>> BEGIN

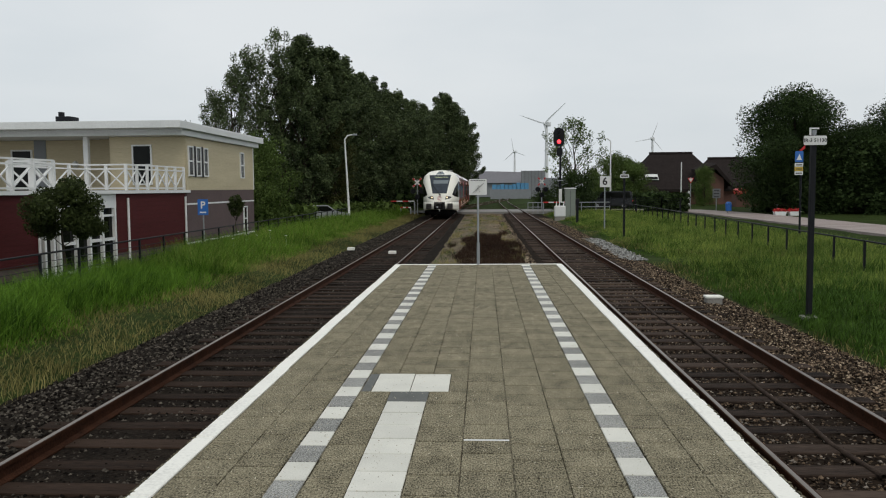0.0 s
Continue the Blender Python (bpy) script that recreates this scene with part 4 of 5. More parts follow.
    # floor slab and the balcony's white railing
    part("balcony", prism(bmesh.new(), [low @ Vector((-24, -0.15, FLOOR - 0.12)), low @ Vector((-0.42, -0.15, FLOOR - 0.12)), (-15.0, 39.2, FLOOR - 0.12), (-32, 39.2, FLOOR - 0.12), (-32, 14, FLOOR - 0.12)], (0, 0, 0.13)), "white_paint", h)
    part("terrace_floor", prism(bmesh.new(), [low @ Vector((-24, 0.0, FLOOR + 0.01)), low @ Vector((-0.5, 0.0, FLOOR + 0.01)), (-15.0, 39.2, FLOOR + 0.01), (-32, 39.2, FLOOR + 0.01), (-32, 14, FLOOR + 0.01)], (0, 0, 0.02)), "concrete", h)
    rail = empty("railing", pose(0, 0, 0), "white criss-cross railing", "")
    rail.parent = h

    def run(a, b, count, drop=0.0, last=False):
        a, b = low @ Vector(a), low @ Vector(b)
        d = (b - a) / count
        z0, z1 = FLOOR + 0.10, FLOOR + 1.05 - drop
        for i in range(count + int(last)):
            p = a + d * i
            part("post", box(bmesh.new(), p.x - 0.05, p.x + 0.05, p.y - 0.05, p.y + 0.05, FLOOR, z1), "white_paint", rail)
        for z in (z0, z1, z1 - 0.17):
            part("rail", bar(bmesh.new(), Vector((a.x, a.y, z)), Vector((b.x, b.y, z)), 0.06), "white_paint", rail)
        for i in range(count):
            p, q = a + d * i, a + d * (i + 1)
            part("brace", bar(bmesh.new(), Vector((p.x, p.y, z0)), Vector((q.x, q.y, z1 - 0.17)), 0.045), "white_paint", rail)
            if i % 3 != 2:
                part("brace", bar(bmesh.new(), Vector((q.x, q.y, z0)), Vector((p.x, p.y, z1 - 0.17)), 0.045), "white_paint", rail)

    run((-6.2, -0.1, 0), (-1.0, -0.1, 0), 6, 0.0, True)
    run((-6.2, 1.6, 0), (-6.2, -0.1, 0), 2)
    run((-11.0, 1.6, 0), (-6.2, 1.6, 0), 4)
    run((-11.0, -0.1, 0), (-11.0, 1.6, 0), 2)
    run((-22.0, -0.1, 0), (-11.0, -0.1, 0), 10)
    return h


balcony_building()


# ---- fences ----
def rail_fence(name, pts, posts, z0, z1, mat, label, mesh_rails=2, r=0.03):
    f = empty(name, pose(0, 0, 0), label, "fence")
    a, b = Vector(pts[0]), Vector(pts[1])
    for i in range(posts + 1):
        p = a.lerp(b, i / posts)
        part("post", box(bmesh.new(), p.x - r, p.x + r, p.y - r, p.y + r, p.z + z0, p.z + z1 + 0.02), mat, f)
    for k in range(mesh_rails):
        z = z1 - k * (z1 - z0) * 0.5
        part("rail", rod(bmesh.new(), a + Vector((0, 0, z)), b + Vector((0, 0, z)), r * 0.9, seg=6), mat, f)
    return f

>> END

## BRIEF
Extract every line of the data exactly; pictures stay out.

## ANSWER BELOW
0.0 s
Continue the Blender Python (bpy) script that recreates this scene with part 4 of 5. More parts follow.
    # floor slab and the balcony's white railing
    part("balcony", prism(bmesh.new(), [low @ Vector((-24, -0.15, FLOOR - 0.12)), low @ Vector((-0.42, -0.15, FLOOR - 0.12)), (-15.0, 39.2, FLOOR - 0.12), (-32, 39.2, FLOOR - 0.12), (-32, 14, FLOOR - 0.12)], (0, 0, 0.13)), "white_paint", h)
    part("terrace_floor", prism(bmesh.new(), [low @ Vector((-24, 0.0, FLOOR + 0.01)), low @ Vector((-0.5, 0.0, FLOOR + 0.01)), (-15.0, 39.2, FLOOR + 0.01), (-32, 39.2, FLOOR + 0.01), (-32, 14, FLOOR + 0.01)], (0, 0, 0.02)), "concrete", h)
    rail = empty("railing", pose(0, 0, 0), "white criss-cross railing", "")
    rail.parent = h

    def run(a, b, count, drop=0.0, last=False):
        a, b = low @ Vector(a), low @ Vector(b)
        d = (b - a) / count
        z0, z1 = FLOOR + 0.10, FLOOR + 1.05 - drop
        for i in range(count + int(last)):
            p = a + d * i
            part("post", box(bmesh.new(), p.x - 0.05, p.x + 0.05, p.y - 0.05, p.y + 0.05, FLOOR, z1), "white_paint", rail)
        for z in (z0, z1, z1 - 0.17):
            part("rail", bar(bmesh.new(), Vector((a.x, a.y, z)), Vector((b.x, b.y, z)), 0.06), "white_paint", rail)
        for i in range(count):
            p, q = a + d * i, a + d * (i + 1)
            part("brace", bar(bmesh.new(), Vector((p.x, p.y, z0)), Vector((q.x, q.y, z1 - 0.17)), 0.045), "white_paint", rail)
            if i % 3 != 2:
                part("brace", bar(bmesh.new(), Vector((q.x, q.y, z0)), Vector((p.x, p.y, z1 - 0.17)), 0.045), "white_paint", rail)

    run((-6.2, -0.1, 0), (-1.0, -0.1, 0), 6, 0.0, True)
    run((-6.2, 1.6, 0), (-6.2, -0.1, 0), 2)
    run((-11.0, 1.6, 0), (-6.2, 1.6, 0), 4)
    run((-11.0, -0.1, 0), (-11.0, 1.6, 0), 2)
    run((-22.0, -0.1, 0), (-11.0, -0.1, 0), 10)
    return h


balcony_building()


# ---- fences ----
def rail_fence(name, pts, posts, z0, z1, mat, label, mesh_rails=2, r=0.03):
    f = empty(name, pose(0, 0, 0), label, "fence")
    a, b = Vector(pts[0]), Vector(pts[1])
    for i in range(posts + 1):
        p = a.lerp(b, i / posts)
        part("post", box(bmesh.new(), p.x - r, p.x + r, p.y - r, p.y + r, p.z + z0, p.z + z1 + 0.02), mat, f)
    for k in range(mesh_rails):
        z = z1 - k * (z1 - z0) * 0.5
        part("rail", rod(bmesh.new(), a + Vector((0, 0, z)), b + Vector((0, 0, z)), r * 0.9, seg=6), mat, f)
    return f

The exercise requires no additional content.